INSTRUCTION: Provide again, from the entries below, every line from the one containing "finishes the script." through the one containing "steel linkage rod", exactly as written, and no other line.

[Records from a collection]
********

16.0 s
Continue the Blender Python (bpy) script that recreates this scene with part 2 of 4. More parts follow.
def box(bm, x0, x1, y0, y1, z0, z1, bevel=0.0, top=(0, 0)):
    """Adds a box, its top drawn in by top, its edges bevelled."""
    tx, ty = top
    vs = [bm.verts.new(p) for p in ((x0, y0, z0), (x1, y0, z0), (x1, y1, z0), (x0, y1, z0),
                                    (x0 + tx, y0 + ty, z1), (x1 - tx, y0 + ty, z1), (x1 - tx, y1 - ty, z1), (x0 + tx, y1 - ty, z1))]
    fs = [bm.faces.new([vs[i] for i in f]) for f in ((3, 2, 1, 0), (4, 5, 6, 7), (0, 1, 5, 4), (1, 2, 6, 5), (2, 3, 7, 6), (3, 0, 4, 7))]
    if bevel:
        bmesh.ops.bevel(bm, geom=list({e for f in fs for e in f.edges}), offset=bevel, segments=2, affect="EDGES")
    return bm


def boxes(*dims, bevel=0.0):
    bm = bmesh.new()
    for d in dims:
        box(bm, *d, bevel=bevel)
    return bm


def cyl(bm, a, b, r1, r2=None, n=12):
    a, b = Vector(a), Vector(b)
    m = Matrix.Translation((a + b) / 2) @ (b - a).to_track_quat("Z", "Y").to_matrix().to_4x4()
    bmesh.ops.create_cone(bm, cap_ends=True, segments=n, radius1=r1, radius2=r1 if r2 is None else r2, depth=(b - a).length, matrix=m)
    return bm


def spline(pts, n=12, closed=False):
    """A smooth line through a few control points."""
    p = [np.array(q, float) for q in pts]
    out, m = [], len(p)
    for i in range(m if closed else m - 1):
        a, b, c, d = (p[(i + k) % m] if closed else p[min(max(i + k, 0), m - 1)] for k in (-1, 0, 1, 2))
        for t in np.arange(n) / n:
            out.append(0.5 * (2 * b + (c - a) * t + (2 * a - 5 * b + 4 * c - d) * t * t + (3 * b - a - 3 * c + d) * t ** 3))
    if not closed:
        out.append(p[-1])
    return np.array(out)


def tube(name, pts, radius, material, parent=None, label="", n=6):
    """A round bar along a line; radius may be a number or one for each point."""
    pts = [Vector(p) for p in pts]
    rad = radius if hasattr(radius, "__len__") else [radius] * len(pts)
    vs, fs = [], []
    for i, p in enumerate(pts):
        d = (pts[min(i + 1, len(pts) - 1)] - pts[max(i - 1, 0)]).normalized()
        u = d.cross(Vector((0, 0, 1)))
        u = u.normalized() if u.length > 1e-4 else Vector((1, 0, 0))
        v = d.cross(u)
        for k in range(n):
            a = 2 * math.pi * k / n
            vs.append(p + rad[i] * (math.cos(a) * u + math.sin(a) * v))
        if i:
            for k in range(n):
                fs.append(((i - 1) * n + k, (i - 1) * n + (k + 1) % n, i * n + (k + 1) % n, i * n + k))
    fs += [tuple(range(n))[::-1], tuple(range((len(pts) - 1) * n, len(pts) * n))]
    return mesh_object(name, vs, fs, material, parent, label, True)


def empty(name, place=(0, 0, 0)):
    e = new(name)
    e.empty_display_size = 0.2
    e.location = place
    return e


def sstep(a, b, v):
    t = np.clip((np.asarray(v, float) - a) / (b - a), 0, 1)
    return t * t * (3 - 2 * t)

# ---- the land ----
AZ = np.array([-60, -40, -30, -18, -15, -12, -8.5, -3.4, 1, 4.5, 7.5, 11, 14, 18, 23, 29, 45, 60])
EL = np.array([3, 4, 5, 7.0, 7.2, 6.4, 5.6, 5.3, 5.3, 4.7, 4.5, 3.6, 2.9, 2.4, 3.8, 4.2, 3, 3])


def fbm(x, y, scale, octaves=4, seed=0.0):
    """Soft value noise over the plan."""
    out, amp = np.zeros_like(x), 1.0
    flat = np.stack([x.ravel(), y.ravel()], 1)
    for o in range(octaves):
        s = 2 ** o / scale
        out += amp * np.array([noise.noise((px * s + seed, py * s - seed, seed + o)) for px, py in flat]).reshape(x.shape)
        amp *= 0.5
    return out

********

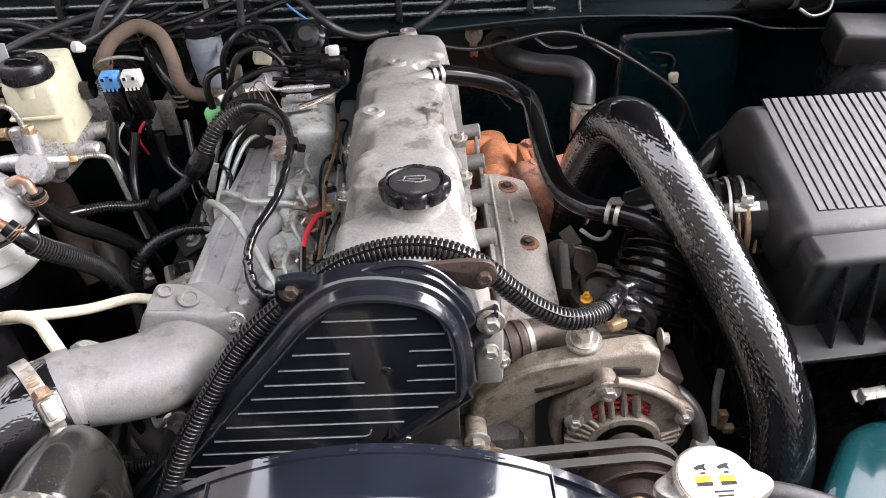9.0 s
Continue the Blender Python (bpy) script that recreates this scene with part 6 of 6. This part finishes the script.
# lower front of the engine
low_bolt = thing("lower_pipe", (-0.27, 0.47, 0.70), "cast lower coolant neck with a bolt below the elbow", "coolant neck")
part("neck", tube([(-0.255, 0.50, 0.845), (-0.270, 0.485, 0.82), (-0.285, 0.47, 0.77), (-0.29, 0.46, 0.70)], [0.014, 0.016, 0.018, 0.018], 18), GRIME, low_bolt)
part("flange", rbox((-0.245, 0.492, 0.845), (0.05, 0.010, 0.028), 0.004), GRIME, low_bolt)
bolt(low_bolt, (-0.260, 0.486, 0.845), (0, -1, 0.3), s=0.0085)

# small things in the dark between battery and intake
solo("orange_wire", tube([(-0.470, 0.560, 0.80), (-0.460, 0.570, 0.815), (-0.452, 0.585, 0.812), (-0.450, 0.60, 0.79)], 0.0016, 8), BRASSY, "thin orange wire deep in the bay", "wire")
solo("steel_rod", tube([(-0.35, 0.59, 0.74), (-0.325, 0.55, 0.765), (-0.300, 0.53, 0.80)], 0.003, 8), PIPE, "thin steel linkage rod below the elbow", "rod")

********

SOLUTION TO THE EXERCISE:
Continue the Blender Python (bpy) script that recreates this scene with part 6 of 6. This part finishes the script.
# lower front of the engine
low_bolt = thing("lower_pipe", (-0.27, 0.47, 0.70), "cast lower coolant neck with a bolt below the elbow", "coolant neck")
part("neck", tube([(-0.255, 0.50, 0.845), (-0.270, 0.485, 0.82), (-0.285, 0.47, 0.77), (-0.29, 0.46, 0.70)], [0.014, 0.016, 0.018, 0.018], 18), GRIME, low_bolt)
part("flange", rbox((-0.245, 0.492, 0.845), (0.05, 0.010, 0.028), 0.004), GRIME, low_bolt)
bolt(low_bolt, (-0.260, 0.486, 0.845), (0, -1, 0.3), s=0.0085)

# small things in the dark between battery and intake
solo("orange_wire", tube([(-0.470, 0.560, 0.80), (-0.460, 0.570, 0.815), (-0.452, 0.585, 0.812), (-0.450, 0.60, 0.79)], 0.0016, 8), BRASSY, "thin orange wire deep in the bay", "wire")
solo("steel_rod", tube([(-0.35, 0.59, 0.74), (-0.325, 0.55, 0.765), (-0.300, 0.53, 0.80)], 0.003, 8), PIPE, "thin steel linkage rod below the elbow", "rod")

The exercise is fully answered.